The author, feature writer Margaret Jennings, asked for my views.

“As a Physio did I think older women should wear backpacks?”

Yes! Of course a back pack. Helen Mirren is both right and wise. 

Backpacks and older people go together perfectly. 

What are we talking about? Fashion? Ageism? No.  Practicality, sense and attitude are the words for something as useful as a backpack.

Realise that I am not  sure when they became ‘backpacks’.  Anyone know?

70 years ago, that bag on your back with two loops for arms was a Satchel for school books, illicit chewing gum and picture of Kirk Douglas.   Except for the army with huge Knapsacks, bags on your back were for youth, not adults.  

But then in the 60s a new breed of young Scandinavians appeared.  They seem to have been born with a Rucksack attached, always very sporty. Never  taken off until the age of about 26 when they seemed to have them amputated.  Packs on your back clearly belonged to the Youth.

Grown ups had handbags, shoulder bags, shopping bags and brief cases.  How silly!  All producing lop sided middle aged people with back ache.

Sense says loads should be carried with weight travelling down the spine. 

Think Indian women, those elegant water carriers, swaying along, Nepalese Sherpas  with head straps and the baskets of traditional Billingsgate porters.
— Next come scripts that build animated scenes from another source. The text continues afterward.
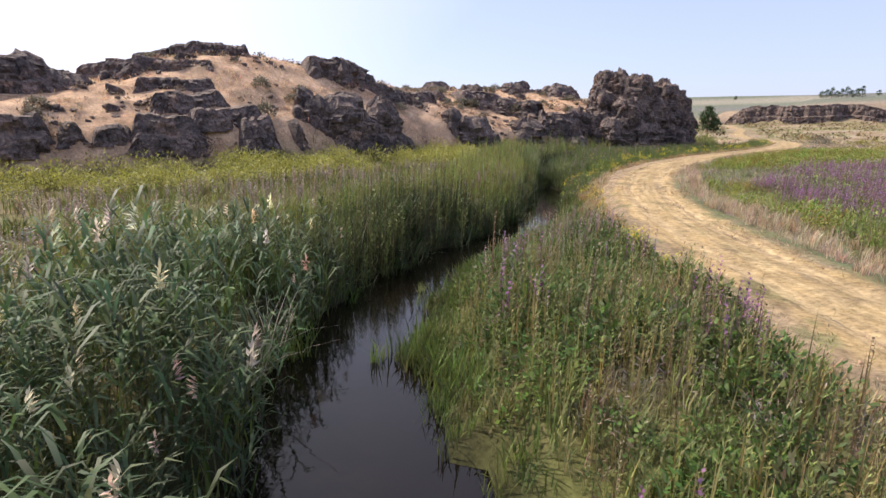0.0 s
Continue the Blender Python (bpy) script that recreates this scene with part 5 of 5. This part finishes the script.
def scrub_cover():
    """Dark dry scrub all over the talus, too many to count."""
    g = np.random.default_rng(9)
    x, y = g.uniform(60, 210, 15000), g.uniform(-125, 100, 15000)
    b = polygon_dist(x, y, HILL_R)
    keep = (b > 0) & (b < 55) & (fbm(x / 9, y / 9, 14, 3) > 0.33)
    x, y = x[keep][:4400], y[keep][:4400]
    V, T, C = grow(several(t_bush, 6, 660, radius=0.5, height=0.36, leaves=13, leaf=0.4, width=0.34, tips=0.25), x, y, 0.35, 1.7, SCRUB, 5, vary=0.18)
    tagged(new("hill_scrub", np_mesh("hill_scrub", V, [T], MAT_LEAF, C)), "dry brown scrub scattered over the talus slope", "scrub", kind="stuff")


scrub_cover()


def ridge_scrub():
    """Low dry brush and rubble between the ledges of the western ridge."""
    g = np.random.default_rng(29)
    x, y = g.uniform(-42, 26, 7000), g.uniform(32, 104, 7000)
    b = polygon_dist(x, y, HILL_L)
    keep = (b > 0.3) & (fbm(x / 5, y / 5, 44, 3) > 0.47)
    x, y = x[keep], y[keep]
    V, T, C = grow(several(t_bush, 6, 680, radius=0.4, height=0.36, leaves=22, leaf=0.16, width=0.09, tips=0.3), x[:1100], y[:1100], 0.4, 1.8, [(0.27, 0.205, 0.145), (0.19, 0.14, 0.1), (0.35, 0.27, 0.19)], 8, vary=0.3)
    tagged(new("ridge_scrub", np_mesh("ridge_scrub", V, [T], MAT_LEAF, C)), "low dry brown brush on the rocky ridge", "scrub", kind="stuff")
    V, F, base = [], [], 0
    for k in range(1100, min(len(x), 2000)):
        hv, hf = HULLS[k % 12]
        q, a = g.uniform(0.1, 0.38), g.uniform(0, 6.28)
        c, d = math.cos(a), math.sin(a)
        V.append(np.stack([hv[:, 0] * c - hv[:, 1] * d, hv[:, 0] * d + hv[:, 1] * c, hv[:, 2] * 0.7], -1) * q + np.array((x[k], y[k], ground_z(x[k], y[k]) + 0.15 * q)))
        F.append(hf + base)
        base += len(hv)
    tagged(new("ridge_rubble", np_mesh("ridge_rubble", np.concatenate(V), [np.concatenate(F)], MAT_ROCK)), "dark basalt rubble in dry golden grass", "stones", kind="stuff")


ridge_scrub()


def far_scrub():
    """Low bushes speckling the flats towards the far cliffs."""
    g = np.random.default_rng(19)
    x, y = g.uniform(40, 330, 9000), g.uniform(70, 330, 9000)
    d, _, _ = polyline_dist(x, y, ROAD)
    keep = (d > 5) & (np.hypot(x - 20, y - 45) > 85) & (polygon_dist(x, y, HILL_L) < -3) & (fbm(x / 16, y / 16, 15, 3) > 0.5)
    x, y = x[keep][:2600], y[keep][:2600]
    V, T, C = grow(several(t_bush, 5, 670, radius=0.8, height=0.6, leaves=8, leaf=0.6, width=0.34, tips=0.3), x, y, 0.6, 1.7, [(0.25, 0.22, 0.11), (0.2, 0.15, 0.09), (0.30, 0.26, 0.12)], 6, vary=0.3)
    tagged(new("far_scrub", np_mesh("far_scrub", V, [T], MAT_LEAF, C)), "olive and brown scrub speckling the far flats", "scrub", kind="stuff")


far_scrub()


def tree(x, y, height, spread, seed, label, group, leaves=260, palette=GREEN, leaf=0.5):
    """A tapered trunk, a few limbs, and a crown of many leaves in clumps."""
    rng = random.Random(seed)
    root = new("tree")
    root.matrix_world = pose(x, y, ground_z(x, y) - 0.1)
    tagged(root, label, "tree", group)
    bm = bmesh.new()
    bmesh.ops.create_cone(bm, segments=8, radius1=height * 0.03, radius2=height * 0.008, depth=height * 0.9, matrix=pose(0, 0, height * 0.45))
    part("trunk", bm, MAT_BARK, root)
    p = Plant(seed)
    for k in range(9):
        h = height * rng.uniform(0.15, 0.8)
        a = rng.uniform(0, 6.28)
        bm = bmesh.new()
        tip = (math.cos(a) * spread * 0.6, math.sin(a) * spread * 0.6, h + spread * 0.8)
        bar(bm, (0, 0, h), tip, height * 0.008, height * 0.008)
        part("limb", bm, MAT_BARK, root)
    for k in range(leaves // 10):
        f = rng.random() ** 0.8
        h = height * (0.08 + 0.92 * f)
        w = spread * math.sin(min(1.0, (1 - f) * 2.2 + 0.12) * 1.57) * rng.uniform(0.35, 1.0)
        a = rng.uniform(0, 6.28)
        c = (w * math.cos(a), w * math.sin(a), h)
        for q in range(10):
            p.leaf(tuple(v + rng.gauss(0, 0.11 * spread) for v in c), rng.uniform(0, 6.28), rng.uniform(-0.4, 1.2), leaf * rng.uniform(0.6, 1.3), leaf * 0.55, 0 if rng.random() < 0.7 else 1)
    v, t, s = p.done()
    ob = new("crown", np_mesh("crown", v, [t], MAT_LEAF, np.array(palette)[s]))
    ob.parent = root


DEEP = [(0.045, 0.085, 0.032), (0.06, 0.09, 0.035), (0.1, 0.12, 0.05)]
tree(96.0, 208, 9.0, 3.2, 701, "green poplar beyond the bluff", "poplars", 2200, DEEP, 0.7)
tree(99.5, 210, 5.0, 2.2, 702, "small green tree beside the poplar", "poplars", 1300, DEEP, 0.6)
tree(93.0, 214, 4.0, 2.2, 703, "small green tree beside the poplar", "poplars", 1300, DEEP, 0.6)


# shelter belts and lone trees on the far plateau
for k in range(9):
    tree(643 + 5.6 * k, 981 - 4.2 * k, 11 + 3 * (k % 3), 5.0, 710 + k, "dark green tree of a distant shelter belt", "shelter belt", 520, DEEP, 1.5)
for k, (x, y, h) in enumerate([(531, 1050, 6), (707, 937, 9), (925, 742, 7), (948, 713, 7), (990, 655, 15), (1014, 617, 10), (1076, 493, 7), (1086, 470, 7), (1088, 462, 6)]):
    tree(x, y, h, h * 0.45, 730 + k, "lone dark tree on the far plateau", "far trees", 400, DEEP, 1.2)


# ---- single plants at the water and the track ----
def clump(name, label, category, template, palette, x, y, z, seed, size=1.0, kind=""):
    v, t, k = template
    g = np.random.default_rng(seed)
    c = np.clip(np.array(palette)[k] * (1 + 0.14 * g.normal(0, 1, (len(v), 1))), 0.01, 0.9)
    ob = new(name, np_mesh(name, v * size, [t], MAT_LEAF, c))
    ob.matrix_world = pose(x, y, z, 0, 0, 37 * seed % 360)
    return tagged(ob, label, category, kind=kind)


clump("sedge_tuft", "upright green sedge tuft standing in the creek", "grass", t_tuft(801, 34, 0.62, 0.16, 0.016, 0.45, 0.4), FRESH, -1.4, 10.3, WATER_Z - 0.05, 1)
clump("sedge_tuft", "small green sedge tuft in shallow water", "grass", t_tuft(802, 26, 0.5, 0.14, 0.016, 0.6, 0.5), BRIGHT, -0.75, 15.1, WATER_Z - 0.05, 2)
clump("sedge_tuft", "small green sedge tuft in shallow water", "grass", t_tuft(803, 18, 0.4, 0.1, 0.016, 0.6, 0.5), BRIGHT, -0.3, 13.2, WATER_Z - 0.05, 3)
for k, (x, y) in enumerate([(-2.5, 18.3), (-2.3, 19.2), (-2.9, 17.2), (-3.3, 9.8), (-3.2, 8.8)]):
    clump("dead_stems", "pale dead stems leaning over the water", "grass", t_tuft(810 + k, 9, 1.7, 0.2, 0.018, 1.45, 0.35), DEAD, x, y, WATER_Z + 0.5, 4 + k, kind="stuff")
HERBS = [(5.4, 10.8, 0.9), (5.2, 11.7, 1.0), (5.0, 12.8, 0.8), (5.2, 14.5, 0.8), (5.0, 16.2, 0.9)]
for k, (x, y, q) in enumerate(HERBS):
    clump("leafy_herb", "dark green leafy herb clump at the track's edge", "plant", t_bush(820 + k, 0.55, 0.7, 300, 0.16, 0.085, 0.08), GREEN, x, y, ground_z(x, y), 10 + k, q)
clump("goldenrod_clump", "small yellow goldenrod at the track's edge", "plant", t_flowerhead(830, 0.8, 7), YELLOW, 5.4, 15.3, ground_z(5.4, 15.3), 20)
clump("dark_bush", "dark brown-green bush on the pale flats", "shrub", t_bush(835, 1.9, 1.7, 520, 0.3, 0.15, 0.1), SAGE, 59, 89, ground_z(59, 89), 21)
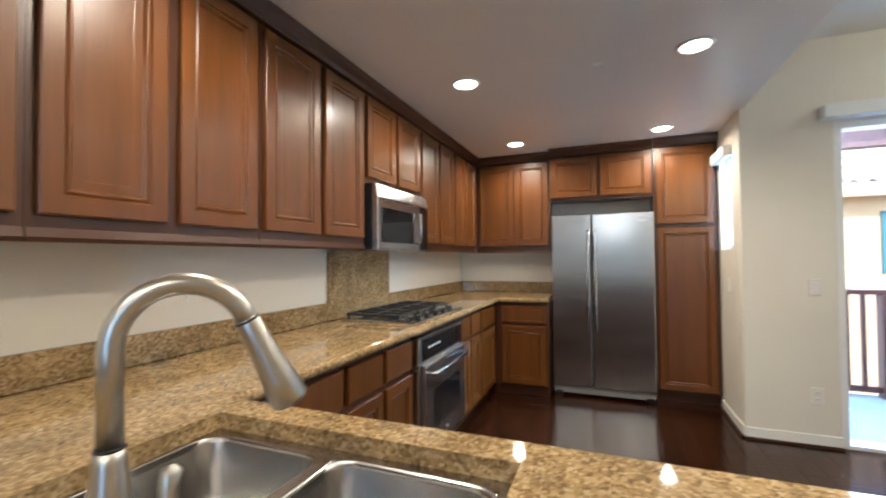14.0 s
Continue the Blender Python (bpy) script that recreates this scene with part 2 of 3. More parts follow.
def stepped(bm, w, h, rings, m, back=0.0):
    """A panel w by h in its x-z plane, centred, facing -y, whose face steps through rings of (inset, depth), put at m."""
    loops = []
    for inset, depth in [(0.0, back)] + list(rings):
        a, c = w / 2 - inset, h / 2 - inset
        loops.append([bm.verts.new(m @ Vector(p)) for p in ((-a, depth, -c), (a, depth, -c), (a, depth, c), (-a, depth, c))])
    for a, b in zip(loops, loops[1:]):
        for i in range(4):
            bm.faces.new((a[i], a[(i + 1) % 4], b[(i + 1) % 4], b[i]))
    bm.faces.new(loops[-1])
    bm.faces.new(list(reversed(loops[0])))
    bmesh.ops.recalc_face_normals(bm, faces=bm.faces)
    return bm


def prism(bm, outline, axis, a, b):
    """An outline of pairs drawn out from a to b along an axis."""
    put = {"x": lambda p, t: (t, p[0], p[1]), "y": lambda p, t: (p[0], t, p[1]), "z": lambda p, t: (p[0], p[1], t)}[axis]
    lo = [bm.verts.new(put(p, a)) for p in outline]
    hi = [bm.verts.new(put(p, b)) for p in outline]
    n = len(outline)
    for i in range(n):
        bm.faces.new((lo[i], lo[(i + 1) % n], hi[(i + 1) % n], hi[i]))
    bm.faces.new(list(reversed(lo)))
    bm.faces.new(hi)
    bmesh.ops.recalc_face_normals(bm, faces=bm.faces)
    return bm


def finish(bm, name, mat):
    me = bpy.data.meshes.new(name)
    bm.to_mesh(me)
    bm.free()
    me.materials.append(mat)
    return me


def thing(name, x, y, z, label, category, group="", kind=""):
    ob = new(name)
    ob.location = (x, y, z)
    ob.empty_display_size = 0.05
    ORIGIN[ob.name] = Vector((x, y, z))
    return tagged(ob, label, category, group, kind)


def part(name, bm, mat, parent, label=""):
    o = ORIGIN[parent.name]
    bmesh.ops.translate(bm, vec=-o, verts=bm.verts)
    ob = new(name, finish(bm, name, mat))
    ob.parent = parent
    ORIGIN[ob.name] = o
    return tagged(ob, label)


def structure(name, bm, mat, label="", category="wall"):
    ob = new(name, finish(bm, name, mat))
    ORIGIN[ob.name] = Vector((0, 0, 0))
    return tagged(ob, label, category, "", "structure")


def single(name, bm, mat, x, y, z, label, category, group=""):
    bmesh.ops.translate(bm, vec=(-x, -y, -z), verts=bm.verts)
    ob = new(name, finish(bm, name, mat))
    ob.location = (x, y, z)
    ORIGIN[ob.name] = Vector((x, y, z))
    return tagged(ob, label, category, group)


# ---- large structure ----
H1, HK, HD = 2.735, 2.43, 2.86
T = 0.15
structure("subfloor", block(cube(-0.3, 6.2, -9.2, 3.95, -0.12, -0.008), -0.3, 2.65, 3.95, 5.05, -0.12, -0.008), SUBFLOOR, "dark joints under the plank floor", "floor")
bm = cube(-T, 0, -6.0, 0.0, -0.05, 2.9)
structure("wall_west", bm, WALL, "plain off-white painted living room wall")
structure("wall_kitchen_west", cube(-T, 0.054, 0.453, 5.1, -0.05, 2.9), WALL, "off-white kitchen wall above the granite backsplash")
# partition with pass-through and doorway


def cut_wall(outline, axis, a, b, room):
    """A wall drawn out from an outline, its outer corners in the room's face rounded like plaster beads; room: the face's place."""
    bm2 = prism(bmesh.new(), outline, axis, a, b)
    i = {"x": 0, "y": 1}[axis]
    face = max((f for f in bm2.faces if abs(f.calc_center_median()[i] - room) < 1e-4), key=lambda f: f.calc_area())
    edges = [e for e in face.edges if all(-0.1 < v.co.z < 2.5 for v in e.verts) and not all(v.co.z < 0 for v in e.verts)]
    bmesh.ops.bevel(bm2, geom=edges, offset=0.014, segments=3, affect="EDGES", profile=0.5)
    return bm2


bm = cut_wall([(-T, -0.05), (0.415, -0.05), (0.415, 2.31), (2.393, 2.31), (2.393, -0.05), (2.745, -0.05), (2.745, 2.30), (3.60, 2.30), (3.60, -0.05), (5.80, -0.05), (5.80, 2.9), (-T, 2.9)], "y", 0.0, 0.453, 0.0)
structure("wall_partition", bm, WALL, "off-white partition with pass-through opening and doorway")
structure("wall_half", cube(0.405, 2.40, 0.27, 0.42, -0.05, 0.905), WALL, "low off-white wall under the granite bar")
# east wall with shallow recess and media niche
bm = cut_wall([(-0.001, -0.05), (-1.80, -0.05), (-1.80, 2.24), (-2.85, 2.24), (-2.85, -0.05), (-3.375, -0.05), (-3.375, 2.33), (-5.71, 2.33), (-5.71, -0.05), (-5.835, -0.05), (-5.835, 2.9), (-0.001, 2.9)], "x", 3.692, 3.86, 3.692)
structure("wall_east", bm, WALL, "off-white wall with a recess and a media niche")
structure("wall_niche_back", cube(4.36, 4.45, -5.70, -2.7, -0.05, 2.9), WALL, "wall behind the media cabinet")
structure("wall_niche_end", cube(3.861, 4.36, -3.375, -3.30, -0.05, 2.9), WALL, "wall closing the media niche")
structure("wall_recess", cube(3.861, 3.95, -2.95, -1.70, -0.05, 2.9), NICHE, "back wall of the shallow recess, coloured as if warmly lit")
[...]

Even wiser, for older women, shoulder straps and the weight on the back are ideal. Why?  Dowagers Hump prevention!

Pulling shoulders back, head up, lifting your bust line….Perfect. HM is not stupid. She has great posture.

Look at these two ladies. Contrast their postures!


Well, maybe she could have a better fitted smaller one! Maybe a little more elegant too?  But I couldnt resist taking that picture. Perfect example of the effect.  Thank you ladies.

And it leaves your hands free.

Walk hand in hand together down the years, hold onto an errant grandchild or the dog and lick an ice cream. Quite helpful for stairs and rails too. Have you ever noticed that in whichever hand or shoulder you put your handbag, it is always the wrong side for the next set of steps? 

It is attitude too isnt it?

Pride in being old, upright and striding out.  Maybe now you can afford a designer backpack, or better, a quirky fun statement one, the confident you of later years.

Practicality has to come high doesnt it? 

Have one big enough to hold the daily shop, milk, gin and the dark chocolate. Who wants to carry bottles in a plastic bag, clunking around your knees?

Anyway, I always forget to bring one. 

My neighbour an older lady, a University Academic strides off everyday with a backpack of books and papers. (Never gave up the Satchel stage?) Though as she says, it makes catching a bus much easier. No putting down multiple bags whilst you rummage for cash or pass.

But where do you put your bus pass, credit cards and phone? 

Maybe better not in an thief inviting backpack zipped pocket? A tiny pretty purse on a string is fine. Rather sexy to keep it tucked into a deep plunge neck.line.

I will give some credit to shoulder bags. 

OK if they are worn slung  round diagonally so that the weight is on your back…then can easily swivel to front when that credit card is being tempted.  But do change sides regularly and check on security.

Rather looking forward to some entrepreneur waking up to the next back pack market.

 BackPacks For the Bolder and Older Generation!




  1. Maureen Helen
    December 4, 2018 / 3:02 pm

    Love wearing a backpack for all the reasons you cite, Joyce.